Towards an infrastructure for FAIR language learner corpora

In recent years, the reproducibility of scientific research has become increasingly important, both for external stakeholders and for the research communities themselves. They all demand that empirical data collected and used for scientific research is managed and preserved in a way that research results are reproducible. In order to account for this, the FAIR guiding principles for data stewardship have been established as a framework for good data management aiming at the findability, accessibility, interoperability, and reusability of research data. A special role is played by natural language processing and its methods, which are an integral part of many other disciplines working with language data: Language corpora are often living objects – they are constantly being improved and revised, and at the same time the processing tools are also regularly updated, which can lead to different results for the same processing steps.
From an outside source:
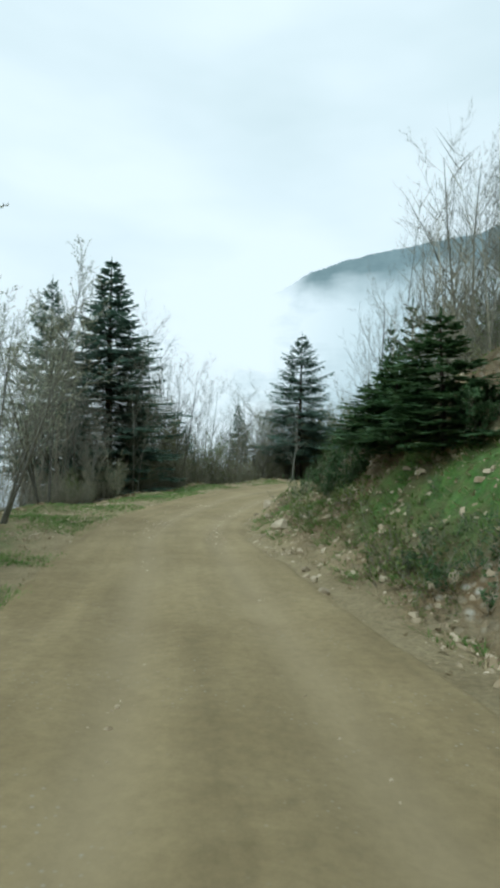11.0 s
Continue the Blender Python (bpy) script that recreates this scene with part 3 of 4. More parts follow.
for x, y, top, wide in ((13.2, 122.2, 9.2, 0.75), (14.4, 124.6, 11.0, 0.95), (13.6, 122.8, 7.0, 1.1), (12.4, 105.4, 5.0, 1.5), (13.2, 103.2, 5.4, 1.5), (12.0, 107.6, 4.0, 1.4), (15.6, 44.6, 3.2, 1.7), (14.2, 41.4, 2.9, 1.7), (16.6, 47.5, 3.4, 1.7), (12.6, 38.0, 2.8, 1.6), (9.0, 27.5, 3.4, 1.5), (6.8, 24.2, 3.2, 1.5), (3.6, 20.2, 2.3, 0.9), (21.6, 76.0, 5.4, 1.1)):
    fir(x, y, top, 0, wide, PINES, 5.0)

# firs behind them
for lo, hi, near, far, count, t0, t1 in ((-8, 72, -9, -24, 42, 9, 13.5), (72, 112, -13, -26, 10, 7, 11), (2, 46, 8, 24, 24, 9, 13), (46, 108, 10, 24, 42, 7, 10.5), (28, 66, 8, 13, 20, 7, 10), (26, 68, -8, -10, 10, 6, 8), (20, 64, -5.6, -7.6, 22, 3, 6), (140, 178, 14, 40, 22, 6, 10), (125, 172, 12, 26, 12, 7, 11), (125, 172, -16, -34, 14, 7, 11), (122, 146, -8.5, -14, 9, 3.5, 7), (176, 198, -9, 10, 16, 4, 8), (96, 120, -10, -18, 8, 6, 10)):
    for _ in range(count):
        x, y = (float(v) for v in spot(rng.uniform(lo, hi), rng.uniform(near, far)))
        fir(x, y, height(x, y) + rng.uniform(t0, t1), 0, rng.uniform(0.9, 1.15), THIN[rng.randrange(3)])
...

In this presentation I will first investigate CMC corpora, which resemble language learner corpora in some core aspects, with regard to their compliance with the FAIR principles and discuss to what extent the deposit of research data in repositories of data preservation initiatives such as CLARIN, Zenodo or META-SHARE can assist in the provision of FAIR corpora. Second, I will show some modern software technologies and how they make the process of software packaging, installation, and execution and, more importantly, the tracking of corpora throughout their life cycle reproducible. This in turn makes changes to raw data reproducible for many subsequent analyses.